Mahesh Vijapurkar

Two centuries ago, a battle was won by the troops of the East India Company at Koregaon under British command, and with that concluded the Third Anglo-Maratha War effectively making the British in India the masters of the sub-continent. It is also being interpreted as the annihilating the rule of the Peshwas by the Mahars, recognized as a martial community.

The Peshwas were running the Maratha empire with the descendent of Shivaji ensconced in Satara a titular head, but over time, the Brahminical orthodoxy of the Peshwas gave the Maratha empire an altogether a different, casteist flavour. The period is also of dual authority, the royal seat a pageant and the effective rulers from Pune, the Peshwas.

The British army in India comprised both natives and the English, the majority of the foot soldiers being Indians. There were hardly any mixed battalions or platoons with personnel from both races at the level of the soliders, but both were broadly in that sense, ‘British Army’. Were the locals who joined did so because they had a grouse against their rulers as a quiet but felt rebellion? Or a livelihood?

The narrative in play now is that spurned by the Peshwa’s administration to employ them in their army, the Mahars chose to join the British which was seeking to curb the Marathas. The fact that of the dead listed on the memorial, 22 were Mahars is cited as the basis of the account. That the troops which were taken to Koregaon had majority of Mahars. Was it a deliberate British design? Historians may want to study this.

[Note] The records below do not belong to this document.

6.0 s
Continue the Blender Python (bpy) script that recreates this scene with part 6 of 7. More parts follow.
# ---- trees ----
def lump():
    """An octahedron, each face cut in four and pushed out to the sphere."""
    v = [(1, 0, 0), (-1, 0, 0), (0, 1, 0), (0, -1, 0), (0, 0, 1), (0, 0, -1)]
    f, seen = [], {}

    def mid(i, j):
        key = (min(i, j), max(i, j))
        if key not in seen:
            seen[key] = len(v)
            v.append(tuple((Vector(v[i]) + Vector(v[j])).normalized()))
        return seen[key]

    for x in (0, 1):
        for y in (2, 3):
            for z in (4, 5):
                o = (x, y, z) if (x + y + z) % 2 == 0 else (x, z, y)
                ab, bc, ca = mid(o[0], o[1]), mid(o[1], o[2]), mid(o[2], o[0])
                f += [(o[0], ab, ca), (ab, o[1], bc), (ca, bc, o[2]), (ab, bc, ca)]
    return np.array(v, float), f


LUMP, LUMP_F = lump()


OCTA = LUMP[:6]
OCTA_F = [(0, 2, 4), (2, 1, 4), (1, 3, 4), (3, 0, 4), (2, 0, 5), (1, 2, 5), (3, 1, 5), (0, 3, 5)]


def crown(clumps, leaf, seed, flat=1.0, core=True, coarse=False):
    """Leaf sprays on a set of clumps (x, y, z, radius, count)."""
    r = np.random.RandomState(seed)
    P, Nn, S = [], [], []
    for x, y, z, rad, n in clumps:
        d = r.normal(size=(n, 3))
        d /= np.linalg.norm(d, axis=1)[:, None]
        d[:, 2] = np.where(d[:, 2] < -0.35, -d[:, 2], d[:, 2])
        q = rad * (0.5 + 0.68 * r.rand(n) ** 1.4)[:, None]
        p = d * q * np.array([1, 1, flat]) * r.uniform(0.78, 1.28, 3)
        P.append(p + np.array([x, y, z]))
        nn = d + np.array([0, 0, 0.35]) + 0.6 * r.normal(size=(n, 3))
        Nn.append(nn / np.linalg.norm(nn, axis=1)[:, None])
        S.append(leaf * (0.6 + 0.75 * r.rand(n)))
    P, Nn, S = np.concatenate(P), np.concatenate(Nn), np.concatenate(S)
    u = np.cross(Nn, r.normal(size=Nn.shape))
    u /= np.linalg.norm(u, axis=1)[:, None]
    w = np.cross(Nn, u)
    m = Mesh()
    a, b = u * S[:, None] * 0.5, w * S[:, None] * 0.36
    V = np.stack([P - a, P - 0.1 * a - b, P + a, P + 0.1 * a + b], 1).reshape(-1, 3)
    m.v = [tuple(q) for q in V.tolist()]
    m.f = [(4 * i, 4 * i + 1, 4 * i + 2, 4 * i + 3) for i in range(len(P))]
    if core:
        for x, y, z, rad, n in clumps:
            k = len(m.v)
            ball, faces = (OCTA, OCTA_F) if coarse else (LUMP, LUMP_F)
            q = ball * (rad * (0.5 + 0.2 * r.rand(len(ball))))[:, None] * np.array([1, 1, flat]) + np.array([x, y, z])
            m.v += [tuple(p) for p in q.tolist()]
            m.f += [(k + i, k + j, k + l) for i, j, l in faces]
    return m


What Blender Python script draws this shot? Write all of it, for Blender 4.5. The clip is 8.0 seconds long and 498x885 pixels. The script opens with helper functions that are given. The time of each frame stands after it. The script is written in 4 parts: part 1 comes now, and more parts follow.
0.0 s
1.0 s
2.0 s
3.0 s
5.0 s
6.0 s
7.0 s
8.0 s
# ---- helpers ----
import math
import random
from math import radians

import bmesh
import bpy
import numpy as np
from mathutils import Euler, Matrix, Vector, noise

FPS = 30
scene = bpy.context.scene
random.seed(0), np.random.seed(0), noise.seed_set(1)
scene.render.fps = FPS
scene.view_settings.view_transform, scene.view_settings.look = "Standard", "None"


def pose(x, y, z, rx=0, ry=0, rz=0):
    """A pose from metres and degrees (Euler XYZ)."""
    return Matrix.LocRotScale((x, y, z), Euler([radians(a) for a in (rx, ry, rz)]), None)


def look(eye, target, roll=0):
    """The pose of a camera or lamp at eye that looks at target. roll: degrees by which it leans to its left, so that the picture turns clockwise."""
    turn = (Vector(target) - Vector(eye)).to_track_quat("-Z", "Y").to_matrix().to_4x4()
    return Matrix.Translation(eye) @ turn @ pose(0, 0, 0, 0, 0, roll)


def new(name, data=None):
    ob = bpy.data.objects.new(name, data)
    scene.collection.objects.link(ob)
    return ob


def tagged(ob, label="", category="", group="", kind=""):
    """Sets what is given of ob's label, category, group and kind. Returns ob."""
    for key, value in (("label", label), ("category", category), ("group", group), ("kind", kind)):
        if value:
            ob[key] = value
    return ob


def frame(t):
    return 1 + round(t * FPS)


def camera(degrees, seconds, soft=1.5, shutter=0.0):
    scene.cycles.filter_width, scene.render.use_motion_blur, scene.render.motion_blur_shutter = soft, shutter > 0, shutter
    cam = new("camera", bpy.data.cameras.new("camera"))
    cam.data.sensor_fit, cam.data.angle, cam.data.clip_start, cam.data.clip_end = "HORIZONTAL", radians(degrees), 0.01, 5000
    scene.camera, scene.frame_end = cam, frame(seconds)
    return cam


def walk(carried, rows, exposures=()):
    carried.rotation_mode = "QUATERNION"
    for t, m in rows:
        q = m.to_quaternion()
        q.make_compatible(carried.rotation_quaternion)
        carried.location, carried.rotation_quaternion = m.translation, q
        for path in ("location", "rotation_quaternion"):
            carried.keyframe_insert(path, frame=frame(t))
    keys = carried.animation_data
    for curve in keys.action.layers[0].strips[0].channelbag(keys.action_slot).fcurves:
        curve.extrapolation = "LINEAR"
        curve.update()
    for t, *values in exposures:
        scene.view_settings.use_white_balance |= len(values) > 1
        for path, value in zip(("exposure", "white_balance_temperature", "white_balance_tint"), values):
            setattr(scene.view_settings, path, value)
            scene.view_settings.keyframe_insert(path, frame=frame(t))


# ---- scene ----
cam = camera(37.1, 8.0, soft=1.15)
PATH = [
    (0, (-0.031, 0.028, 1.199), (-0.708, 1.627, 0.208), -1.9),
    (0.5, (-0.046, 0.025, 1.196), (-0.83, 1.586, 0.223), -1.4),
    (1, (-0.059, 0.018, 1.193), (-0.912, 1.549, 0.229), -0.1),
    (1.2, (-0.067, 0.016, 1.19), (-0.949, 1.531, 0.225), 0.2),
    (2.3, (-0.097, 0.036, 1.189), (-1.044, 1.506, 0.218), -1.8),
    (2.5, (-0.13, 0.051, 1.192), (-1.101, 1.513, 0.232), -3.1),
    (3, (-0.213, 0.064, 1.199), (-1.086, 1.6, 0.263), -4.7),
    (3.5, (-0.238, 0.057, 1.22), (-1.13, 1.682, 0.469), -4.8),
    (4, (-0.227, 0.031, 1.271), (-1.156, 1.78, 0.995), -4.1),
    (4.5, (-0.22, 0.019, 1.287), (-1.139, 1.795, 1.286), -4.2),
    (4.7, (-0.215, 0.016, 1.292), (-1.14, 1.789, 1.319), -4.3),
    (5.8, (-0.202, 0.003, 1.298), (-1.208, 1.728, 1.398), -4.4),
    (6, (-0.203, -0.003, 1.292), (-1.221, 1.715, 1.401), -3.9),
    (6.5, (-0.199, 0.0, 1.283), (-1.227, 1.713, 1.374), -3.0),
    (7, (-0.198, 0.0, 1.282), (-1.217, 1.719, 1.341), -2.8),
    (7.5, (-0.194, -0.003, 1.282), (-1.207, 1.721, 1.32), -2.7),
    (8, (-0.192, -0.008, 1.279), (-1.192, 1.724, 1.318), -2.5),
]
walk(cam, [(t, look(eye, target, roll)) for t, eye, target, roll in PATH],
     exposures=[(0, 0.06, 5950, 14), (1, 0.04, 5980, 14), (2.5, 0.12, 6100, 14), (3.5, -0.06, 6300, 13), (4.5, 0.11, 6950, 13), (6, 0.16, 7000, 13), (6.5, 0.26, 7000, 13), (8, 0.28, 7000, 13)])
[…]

Since 1927 when BR Ambedkar visited the victory memorial - a tall obelisk in Koregaon, the battle site - and his later references at the Round Table Conference, it was the “untouchables” who won the wars for the British, both the Battle of Plassey and the Third Anglo-Maratha war’s battle of Koregaon, and invested it with a new meaning.

Dalits had been visiting it even prior to Ambedkar’s.

The mischief played at the site this new year by Marathas set off a new war, a war of arson and violence on the streets when the Dalits took to the streets. The community was seized with ire at the Marathas – at least their fringe organisations which are gaining ascendency in the State from the time protests emerged against James Laine’s book on Shivaji – for beating up Dalits. It also centred on the vandalization of a memorial to a Dalit who had performed the last rites of Shambaji despite Aurangzeb’s anger that anyone should deal with the dismembered body of the Maratha warrior. The Dalits take pride in both – the defeat of Peshwas who are a proxy to the Maratha ruler, and the act of defying the Mogul king on behalf of the Marathas. Thus, the issue gets mixed up. History, however, has many truths and their interpretations.

The sum of it all is that Maharashtra has now been thrown into a cauldron of competing casteism. Marathas are seeking dilution of the Untouchability Act and demanding quotas for them despite ostensibly being a landed community with access to power. The Dalits are uncomfortable with the Marathas seen as not only seeking the competing reverse discrimination as job quotas. And now, both see the BJP-rule as one of Peshwas because like them, the Chief Minister is a Brahmin. In between, the other backward classes are in dismay.

It is not clear if the non-Right political formations have egged on the Dalits as believed. Dalits as a political grouping are scattered into several factions of the Republican Party of India. Their consolidation would definitely produce a new faultline in the socio-political platform. It could attempt to neutralise the gains of one faction, of Ramdas Athawale who has tied up with the practitioners of Hindutva, first with the Shiv Sena and then deserting it for an alliance with the BJP.

Dalits themselves need to consolidate their numerical strength into a political platform of their own but have not been able to, except that Athawale alone has gained. And such a development, it can be conceded, would add more to the non-BJP and non-Sena formations. Seeing the new fractures, the Congress has already spoken of regrouping with the NCP for the next round of elections.

However, these likely outcomes apart, the fact remains that the Dalits in Maharashtra, though scattered in small factions, have for the first time shown their muscle on a scale that was witnessed during the start of the New Year. Their distress at being long ignored, mal-treated, and left behind in the social order, supressed but seething, has found a vent. It is unlikely to be calmed easily.

When the media initially ignored the vandalization of Govind Mahar’s tomb in Vadhu Budruk, about 3 km from Koregaon, and even the assaults at Koregaon, and treated the bandhs as an inconvenience to traffic movement in cities like Mumbai, they felt outraged. A tectonic event in the caste formations of Maharashtra with its political dimensions as well was misread.

They don’t like it. And understandably so.